El heavy metal satánico como salvación
Producida con un presupuesto ínfimo en un país en el que el cine prácticamente no existe, el segundo largo de Hernández Cordón es una comedia artesanal, de una espontaneidad innegable, que sin embargo deja expuestas sus limitaciones.
Desde Miami hasta Valdivia, pasando por Torino y Morelia, casi no hubo festival y premio que se le resistiera a Las marimbas del infierno, el segundo largo del guatemalteco Julio Hernández Cordón después de su discutido debut con Gasolina (Bafici 2009). Producida con un presupuesto ínfimo en un país en el que el cine prácticamente no existe, Las marimbas... tuvo alguna ayuda económica en México y Francia, pero se trata de un proyecto eminentemente singular, hecho de manera casi artesanal por el realizador y un grupo de amigos, lo que le da al film una espontaneidad innegable, al mismo tiempo que desnuda sus limitaciones.
En los cinco minutos que anteceden a los títulos, en una suerte de prólogo que parece documental pero podría no serlo (la ambigüedad es la marca en el orillo de todo el film), un tal Don Alfonso explica a cámara que está siendo chantajeado por la “Mara”, una suerte de mafia de su país, que ha tenido que apartarse de su familia para no ponerla en peligro, pero de lo que no piensa separarse es de su instrumento de trabajo, la marimba. “Donde yo voy, tiene que ir la marimba; la marimba se va siempre conmigo”, afirma. Y como para ratificarlo, el instrumento tiene grabada la leyenda “Siempre juntos”.
El caso es que Don Alfonso no sólo la tiene difícil por la Mara. El trabajo escasea, los restaurantes para turistas prefieren prescindir del instrumento nacional guatemalteco para reemplazarlo por música grabada (“Me sale más barato un I-Pod”, le dicen) y para colmo un ex compañero musical le quiere arrebatar la marimba, por deudas supuestamente impagas, lo que deviene en una reyerta. Por eso Alfonso no duda mucho cuando Chiquilín, un muchacho de la calle que vive aspirando pegamento y sueña con ser estrella del pop, lo pone en contacto con Blacko, un veterano baterista, pionero del heavy metal local. Entre los tres, intentarán armar un grupo para ver si pueden capear la crisis y de paso ampliar sus respectivos horizontes musicales.

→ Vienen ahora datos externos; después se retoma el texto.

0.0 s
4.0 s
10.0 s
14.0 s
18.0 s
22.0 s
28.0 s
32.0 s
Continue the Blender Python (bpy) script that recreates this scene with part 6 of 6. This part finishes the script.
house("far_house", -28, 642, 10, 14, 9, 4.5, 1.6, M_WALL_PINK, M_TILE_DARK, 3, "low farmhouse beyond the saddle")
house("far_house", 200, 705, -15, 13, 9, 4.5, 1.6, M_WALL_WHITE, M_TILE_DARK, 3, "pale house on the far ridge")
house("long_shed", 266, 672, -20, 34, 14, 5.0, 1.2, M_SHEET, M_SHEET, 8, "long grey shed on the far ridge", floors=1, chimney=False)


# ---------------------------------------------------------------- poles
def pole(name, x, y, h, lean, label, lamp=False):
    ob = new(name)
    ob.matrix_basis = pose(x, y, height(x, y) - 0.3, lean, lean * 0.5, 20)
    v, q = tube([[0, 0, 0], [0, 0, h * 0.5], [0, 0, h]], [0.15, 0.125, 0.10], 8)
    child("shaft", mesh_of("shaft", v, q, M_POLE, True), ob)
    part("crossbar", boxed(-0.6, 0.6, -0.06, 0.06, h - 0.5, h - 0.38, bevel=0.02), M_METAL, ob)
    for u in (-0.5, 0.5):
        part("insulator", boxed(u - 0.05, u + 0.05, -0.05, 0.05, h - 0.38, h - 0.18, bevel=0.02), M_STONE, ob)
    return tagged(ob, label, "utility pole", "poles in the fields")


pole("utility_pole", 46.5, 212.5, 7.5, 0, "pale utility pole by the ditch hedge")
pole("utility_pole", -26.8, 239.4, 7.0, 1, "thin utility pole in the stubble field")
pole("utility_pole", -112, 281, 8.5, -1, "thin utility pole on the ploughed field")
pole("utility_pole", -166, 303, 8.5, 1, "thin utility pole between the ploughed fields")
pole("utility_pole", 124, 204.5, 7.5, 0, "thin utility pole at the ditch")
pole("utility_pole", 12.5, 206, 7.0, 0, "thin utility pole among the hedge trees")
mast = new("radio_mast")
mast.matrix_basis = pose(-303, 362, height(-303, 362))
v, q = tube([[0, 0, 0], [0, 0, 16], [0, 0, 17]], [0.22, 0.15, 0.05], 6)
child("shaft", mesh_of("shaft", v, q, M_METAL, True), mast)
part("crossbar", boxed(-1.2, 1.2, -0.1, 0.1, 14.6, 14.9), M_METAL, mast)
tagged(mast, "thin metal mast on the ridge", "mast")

El planteo formal de Hernández Cordón es simple y eficaz. Como trabaja con personajes reales, que no son actores profesionales, privilegia las elipsis, los fuera de campo y los planos generales, de donde saca el mayor rédito, como esas mudas peregrinaciones de Alfonso por las precarias calles de Guatemala, en las que va empujando o arrastrando su marimba como si fuera una penitencia. Del trío infernal, el más interesante –y divertido– es Blacko, que parece entender sin problemas el humor al que aspira la película y que él es capaz de prodigar sin excederse en nada, apenas recordando que supo ser un rocker satánico cuando formó el grupo Sangre Humana, que luego perdió sus fans cuando se pasó al evangelismo y que hoy, además de fungir de médico clínico en un hospital local (donde por su aspecto no es bien visto por sus pacientes), adscribe a un culto cercano al judaísmo llamado “Leyes Noélicas” y que difunde en un hebreo aprendido por fonética.
El caso de Alfonso y, sobre todo de Chiquilín, es más problemático. Hay un aura inexorablemente triste, patética incluso, en ellos, y no parece que sea apenas un recurso de la ficción a la que se prestan. Que la película por momentos pretenda también –como con Blacko– hacer algo divertido con esos dos desamparados puede llegar a resultar incómodo, porque nunca están demasiado claros los límites entre el juego cómplice y la mera manipulación.